● Direction:
The listing below should be printed exactly, every line of it. Skip the pictures.

[Start Collected data]

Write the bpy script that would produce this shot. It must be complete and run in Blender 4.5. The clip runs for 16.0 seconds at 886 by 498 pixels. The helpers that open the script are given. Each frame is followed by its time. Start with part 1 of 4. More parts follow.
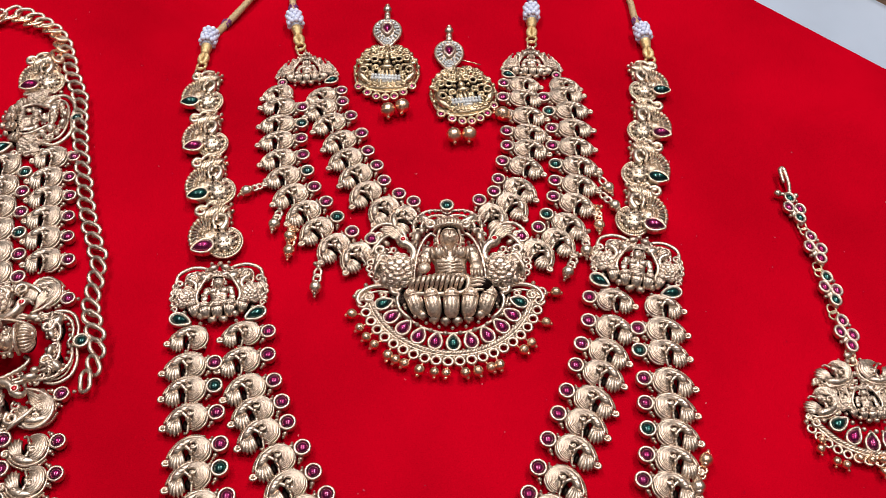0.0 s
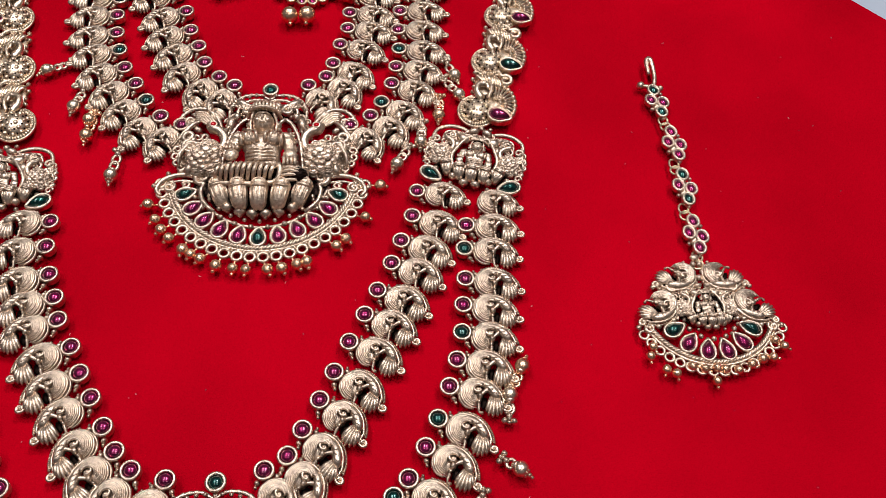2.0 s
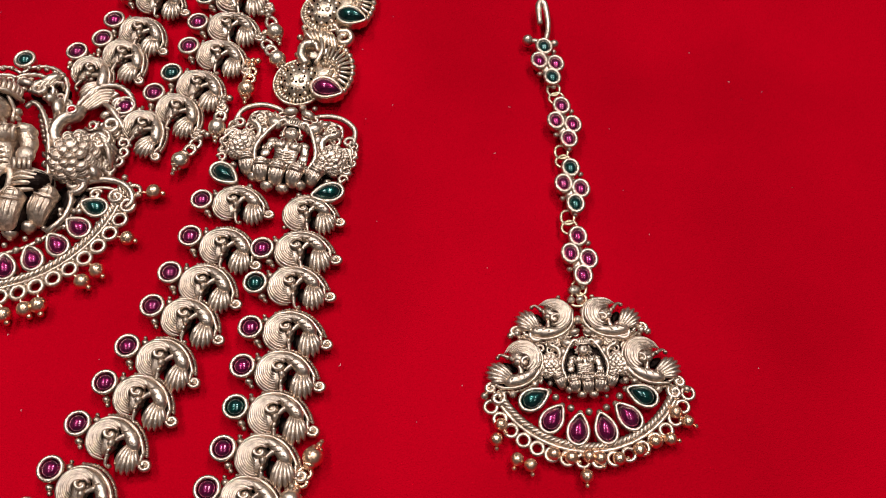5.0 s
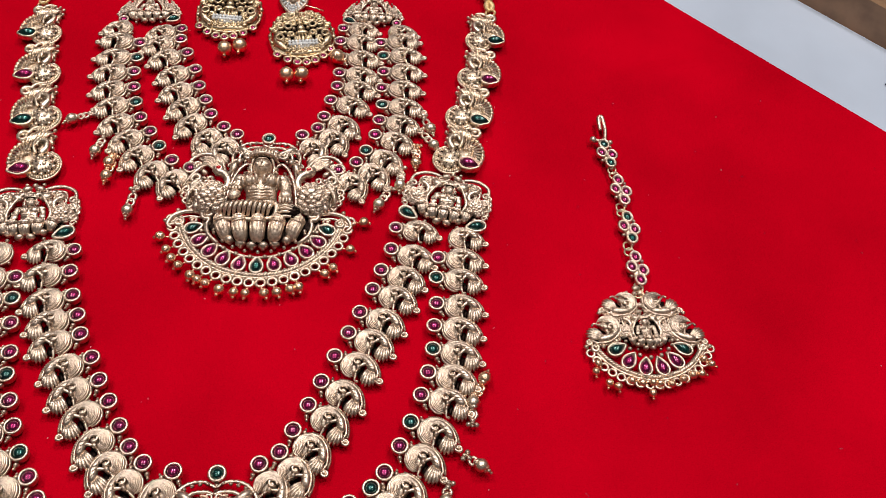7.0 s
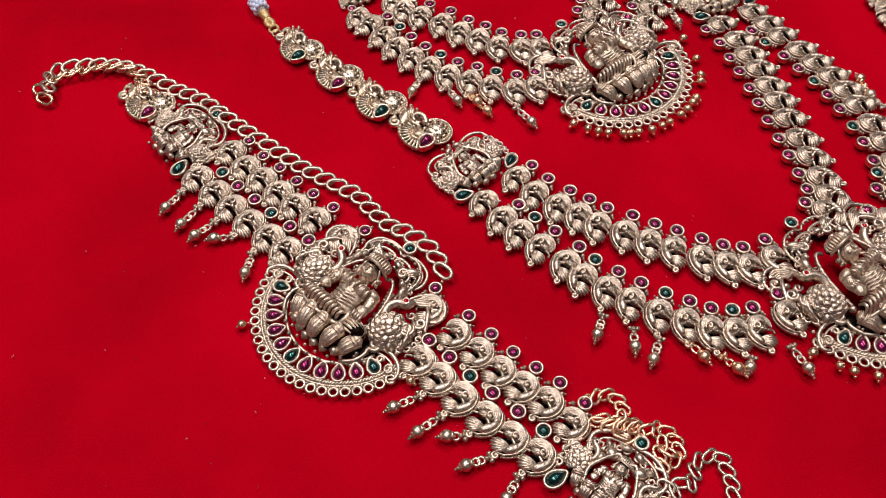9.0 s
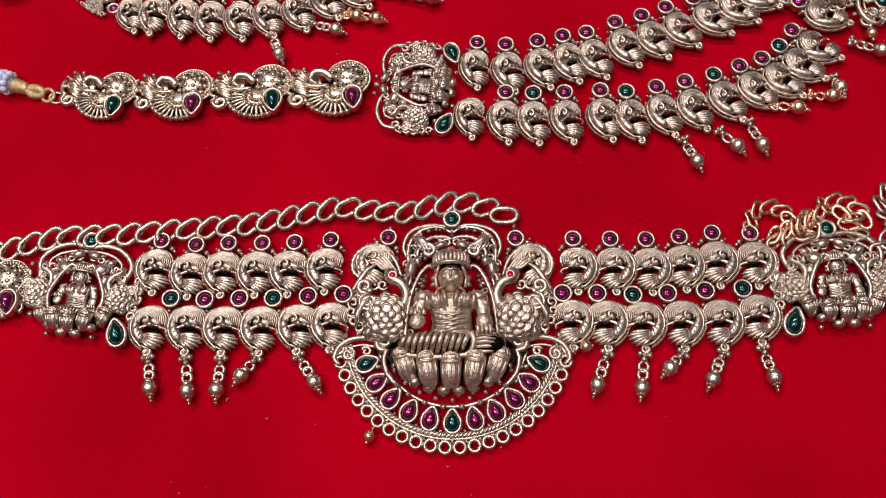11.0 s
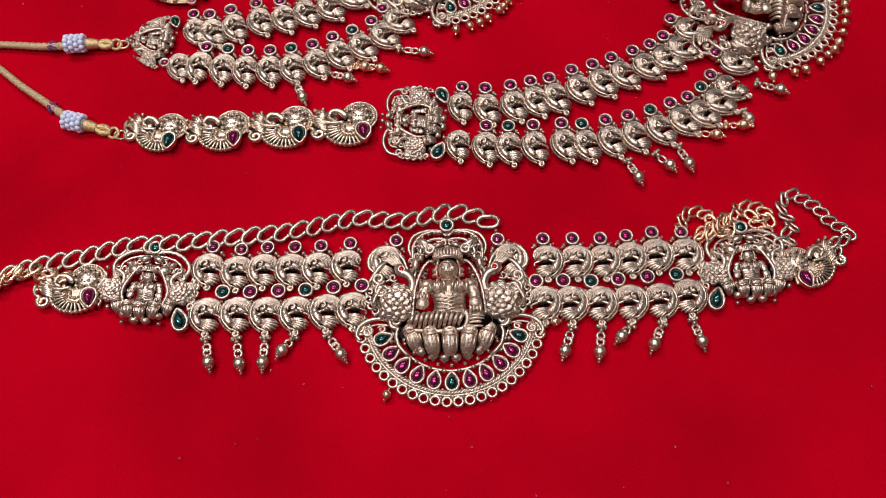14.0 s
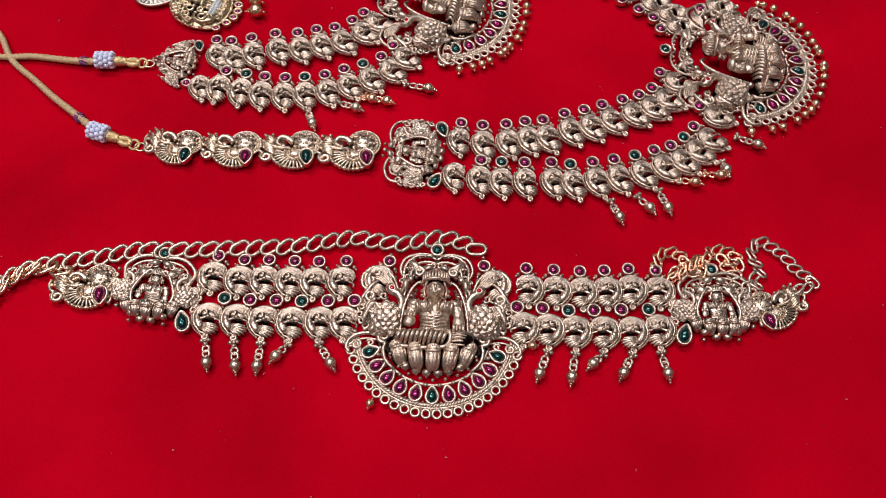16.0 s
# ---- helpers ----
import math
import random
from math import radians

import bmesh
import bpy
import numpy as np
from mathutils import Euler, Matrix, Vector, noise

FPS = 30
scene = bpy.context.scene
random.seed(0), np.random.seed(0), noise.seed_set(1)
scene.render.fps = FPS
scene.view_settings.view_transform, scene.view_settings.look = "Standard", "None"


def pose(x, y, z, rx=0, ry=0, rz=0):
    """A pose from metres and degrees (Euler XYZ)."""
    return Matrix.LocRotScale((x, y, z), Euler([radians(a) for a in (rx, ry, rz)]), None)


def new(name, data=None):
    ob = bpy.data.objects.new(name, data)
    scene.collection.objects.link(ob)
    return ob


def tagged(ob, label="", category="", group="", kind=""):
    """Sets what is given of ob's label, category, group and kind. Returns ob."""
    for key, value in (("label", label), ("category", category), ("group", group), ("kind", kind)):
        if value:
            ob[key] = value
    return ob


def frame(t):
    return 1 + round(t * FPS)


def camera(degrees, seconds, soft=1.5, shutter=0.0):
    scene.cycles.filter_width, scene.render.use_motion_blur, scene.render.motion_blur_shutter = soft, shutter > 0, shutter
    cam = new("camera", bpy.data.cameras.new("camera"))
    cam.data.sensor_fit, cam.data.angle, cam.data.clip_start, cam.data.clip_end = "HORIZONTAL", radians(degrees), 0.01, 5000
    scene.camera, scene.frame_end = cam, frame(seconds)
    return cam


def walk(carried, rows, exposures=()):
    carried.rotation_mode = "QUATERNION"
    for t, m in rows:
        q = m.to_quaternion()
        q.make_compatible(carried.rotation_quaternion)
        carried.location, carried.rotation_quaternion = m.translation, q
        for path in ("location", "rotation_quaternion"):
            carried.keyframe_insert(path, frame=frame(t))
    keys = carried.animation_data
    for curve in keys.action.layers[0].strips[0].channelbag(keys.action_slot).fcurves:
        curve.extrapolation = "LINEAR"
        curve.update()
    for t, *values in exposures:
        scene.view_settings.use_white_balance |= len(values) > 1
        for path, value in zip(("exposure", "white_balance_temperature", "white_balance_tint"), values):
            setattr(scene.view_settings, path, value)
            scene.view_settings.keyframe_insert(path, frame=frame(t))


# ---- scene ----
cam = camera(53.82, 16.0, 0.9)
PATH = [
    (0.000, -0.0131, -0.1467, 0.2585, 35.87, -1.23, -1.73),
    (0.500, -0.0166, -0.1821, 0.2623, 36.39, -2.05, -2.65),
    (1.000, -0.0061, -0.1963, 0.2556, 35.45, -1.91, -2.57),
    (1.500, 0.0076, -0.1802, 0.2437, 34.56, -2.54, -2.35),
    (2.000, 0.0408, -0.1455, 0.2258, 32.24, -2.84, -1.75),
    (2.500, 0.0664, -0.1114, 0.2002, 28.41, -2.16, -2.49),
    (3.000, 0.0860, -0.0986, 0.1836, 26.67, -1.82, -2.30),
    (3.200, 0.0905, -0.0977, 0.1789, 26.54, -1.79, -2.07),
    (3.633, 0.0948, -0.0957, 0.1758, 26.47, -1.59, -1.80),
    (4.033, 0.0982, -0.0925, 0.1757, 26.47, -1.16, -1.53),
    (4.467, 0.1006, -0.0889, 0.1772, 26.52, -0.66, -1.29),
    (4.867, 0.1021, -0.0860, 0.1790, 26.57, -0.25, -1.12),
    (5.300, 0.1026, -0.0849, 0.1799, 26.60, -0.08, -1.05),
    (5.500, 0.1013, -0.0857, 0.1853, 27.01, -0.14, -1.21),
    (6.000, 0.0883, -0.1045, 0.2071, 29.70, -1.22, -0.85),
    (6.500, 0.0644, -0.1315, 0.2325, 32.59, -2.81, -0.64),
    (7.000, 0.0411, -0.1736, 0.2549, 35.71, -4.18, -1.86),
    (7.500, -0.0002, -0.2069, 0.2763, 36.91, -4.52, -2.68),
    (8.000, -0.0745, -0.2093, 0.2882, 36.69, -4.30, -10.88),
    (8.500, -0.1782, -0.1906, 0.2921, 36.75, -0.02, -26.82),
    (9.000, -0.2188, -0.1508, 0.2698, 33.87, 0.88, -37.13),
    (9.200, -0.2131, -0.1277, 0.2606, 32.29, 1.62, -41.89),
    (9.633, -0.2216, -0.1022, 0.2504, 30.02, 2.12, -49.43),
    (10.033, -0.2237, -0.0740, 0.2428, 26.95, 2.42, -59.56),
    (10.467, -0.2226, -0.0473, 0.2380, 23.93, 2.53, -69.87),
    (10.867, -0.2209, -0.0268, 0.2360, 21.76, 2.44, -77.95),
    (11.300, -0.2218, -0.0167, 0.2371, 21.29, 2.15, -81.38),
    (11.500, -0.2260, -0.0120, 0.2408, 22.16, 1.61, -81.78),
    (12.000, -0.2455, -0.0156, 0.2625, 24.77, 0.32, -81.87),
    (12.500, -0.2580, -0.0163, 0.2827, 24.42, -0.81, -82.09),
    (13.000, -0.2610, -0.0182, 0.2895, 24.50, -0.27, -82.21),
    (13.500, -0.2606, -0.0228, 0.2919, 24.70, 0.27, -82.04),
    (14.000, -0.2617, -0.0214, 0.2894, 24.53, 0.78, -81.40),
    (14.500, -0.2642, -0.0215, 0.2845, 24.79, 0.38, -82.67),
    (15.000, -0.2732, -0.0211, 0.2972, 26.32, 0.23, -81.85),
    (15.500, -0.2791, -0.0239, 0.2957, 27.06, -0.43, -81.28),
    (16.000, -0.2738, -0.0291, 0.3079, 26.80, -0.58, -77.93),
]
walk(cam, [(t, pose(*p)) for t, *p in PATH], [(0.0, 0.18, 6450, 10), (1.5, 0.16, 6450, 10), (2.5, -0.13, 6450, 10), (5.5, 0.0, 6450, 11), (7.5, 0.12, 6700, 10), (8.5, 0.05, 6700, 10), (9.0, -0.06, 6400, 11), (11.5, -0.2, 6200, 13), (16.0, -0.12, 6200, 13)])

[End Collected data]

● Reply to the task:
Write the bpy script that would produce this shot. It must be complete and run in Blender 4.5. The clip runs for 16.0 seconds at 886 by 498 pixels. The helpers that open the script are given. Each frame is followed by its time. Start with part 1 of 4. More parts follow.
0.0 s
2.0 s
5.0 s
7.0 s
9.0 s
11.0 s
14.0 s
16.0 s
# ---- helpers ----
import math
import random
from math import radians

import bmesh
import bpy
import numpy as np
from mathutils import Euler, Matrix, Vector, noise

FPS = 30
scene = bpy.context.scene
random.seed(0), np.random.seed(0), noise.seed_set(1)
scene.render.fps = FPS
scene.view_settings.view_transform, scene.view_settings.look = "Standard", "None"


def pose(x, y, z, rx=0, ry=0, rz=0):
    """A pose from metres and degrees (Euler XYZ)."""
    return Matrix.LocRotScale((x, y, z), Euler([radians(a) for a in (rx, ry, rz)]), None)


def new(name, data=None):
    ob = bpy.data.objects.new(name, data)
    scene.collection.objects.link(ob)
    return ob


def tagged(ob, label="", category="", group="", kind=""):
    """Sets what is given of ob's label, category, group and kind. Returns ob."""
    for key, value in (("label", label), ("category", category), ("group", group), ("kind", kind)):
        if value:
            ob[key] = value
    return ob


def frame(t):
    return 1 + round(t * FPS)


def camera(degrees, seconds, soft=1.5, shutter=0.0):
    scene.cycles.filter_width, scene.render.use_motion_blur, scene.render.motion_blur_shutter = soft, shutter > 0, shutter
    cam = new("camera", bpy.data.cameras.new("camera"))
    cam.data.sensor_fit, cam.data.angle, cam.data.clip_start, cam.data.clip_end = "HORIZONTAL", radians(degrees), 0.01, 5000
    scene.camera, scene.frame_end = cam, frame(seconds)
    return cam


def walk(carried, rows, exposures=()):
    carried.rotation_mode = "QUATERNION"
    for t, m in rows:
        q = m.to_quaternion()
        q.make_compatible(carried.rotation_quaternion)
        carried.location, carried.rotation_quaternion = m.translation, q
        for path in ("location", "rotation_quaternion"):
            carried.keyframe_insert(path, frame=frame(t))
    keys = carried.animation_data
    for curve in keys.action.layers[0].strips[0].channelbag(keys.action_slot).fcurves:
        curve.extrapolation = "LINEAR"
        curve.update()
    for t, *values in exposures:
        scene.view_settings.use_white_balance |= len(values) > 1
        for path, value in zip(("exposure", "white_balance_temperature", "white_balance_tint"), values):
            setattr(scene.view_settings, path, value)
            scene.view_settings.keyframe_insert(path, frame=frame(t))


# ---- scene ----
cam = camera(53.82, 16.0, 0.9)
PATH = [
    (0.000, -0.0131, -0.1467, 0.2585, 35.87, -1.23, -1.73),
    (0.500, -0.0166, -0.1821, 0.2623, 36.39, -2.05, -2.65),
    (1.000, -0.0061, -0.1963, 0.2556, 35.45, -1.91, -2.57),
    (1.500, 0.0076, -0.1802, 0.2437, 34.56, -2.54, -2.35),
    (2.000, 0.0408, -0.1455, 0.2258, 32.24, -2.84, -1.75),
    (2.500, 0.0664, -0.1114, 0.2002, 28.41, -2.16, -2.49),
    (3.000, 0.0860, -0.0986, 0.1836, 26.67, -1.82, -2.30),
    (3.200, 0.0905, -0.0977, 0.1789, 26.54, -1.79, -2.07),
    (3.633, 0.0948, -0.0957, 0.1758, 26.47, -1.59, -1.80),
    (4.033, 0.0982, -0.0925, 0.1757, 26.47, -1.16, -1.53),
    (4.467, 0.1006, -0.0889, 0.1772, 26.52, -0.66, -1.29),
    (4.867, 0.1021, -0.0860, 0.1790, 26.57, -0.25, -1.12),
    (5.300, 0.1026, -0.0849, 0.1799, 26.60, -0.08, -1.05),
    (5.500, 0.1013, -0.0857, 0.1853, 27.01, -0.14, -1.21),
    (6.000, 0.0883, -0.1045, 0.2071, 29.70, -1.22, -0.85),
    (6.500, 0.0644, -0.1315, 0.2325, 32.59, -2.81, -0.64),
    (7.000, 0.0411, -0.1736, 0.2549, 35.71, -4.18, -1.86),
    (7.500, -0.0002, -0.2069, 0.2763, 36.91, -4.52, -2.68),
    (8.000, -0.0745, -0.2093, 0.2882, 36.69, -4.30, -10.88),
    (8.500, -0.1782, -0.1906, 0.2921, 36.75, -0.02, -26.82),
    (9.000, -0.2188, -0.1508, 0.2698, 33.87, 0.88, -37.13),
    (9.200, -0.2131, -0.1277, 0.2606, 32.29, 1.62, -41.89),
    (9.633, -0.2216, -0.1022, 0.2504, 30.02, 2.12, -49.43),
    (10.033, -0.2237, -0.0740, 0.2428, 26.95, 2.42, -59.56),
    (10.467, -0.2226, -0.0473, 0.2380, 23.93, 2.53, -69.87),
    (10.867, -0.2209, -0.0268, 0.2360, 21.76, 2.44, -77.95),
    (11.300, -0.2218, -0.0167, 0.2371, 21.29, 2.15, -81.38),
    (11.500, -0.2260, -0.0120, 0.2408, 22.16, 1.61, -81.78),
    (12.000, -0.2455, -0.0156, 0.2625, 24.77, 0.32, -81.87),
    (12.500, -0.2580, -0.0163, 0.2827, 24.42, -0.81, -82.09),
    (13.000, -0.2610, -0.0182, 0.2895, 24.50, -0.27, -82.21),
    (13.500, -0.2606, -0.0228, 0.2919, 24.70, 0.27, -82.04),
    (14.000, -0.2617, -0.0214, 0.2894, 24.53, 0.78, -81.40),
    (14.500, -0.2642, -0.0215, 0.2845, 24.79, 0.38, -82.67),
    (15.000, -0.2732, -0.0211, 0.2972, 26.32, 0.23, -81.85),
    (15.500, -0.2791, -0.0239, 0.2957, 27.06, -0.43, -81.28),
    (16.000, -0.2738, -0.0291, 0.3079, 26.80, -0.58, -77.93),
]
walk(cam, [(t, pose(*p)) for t, *p in PATH], [(0.0, 0.18, 6450, 10), (1.5, 0.16, 6450, 10), (2.5, -0.13, 6450, 10), (5.5, 0.0, 6450, 11), (7.5, 0.12, 6700, 10), (8.5, 0.05, 6700, 10), (9.0, -0.06, 6400, 11), (11.5, -0.2, 6200, 13), (16.0, -0.12, 6200, 13)])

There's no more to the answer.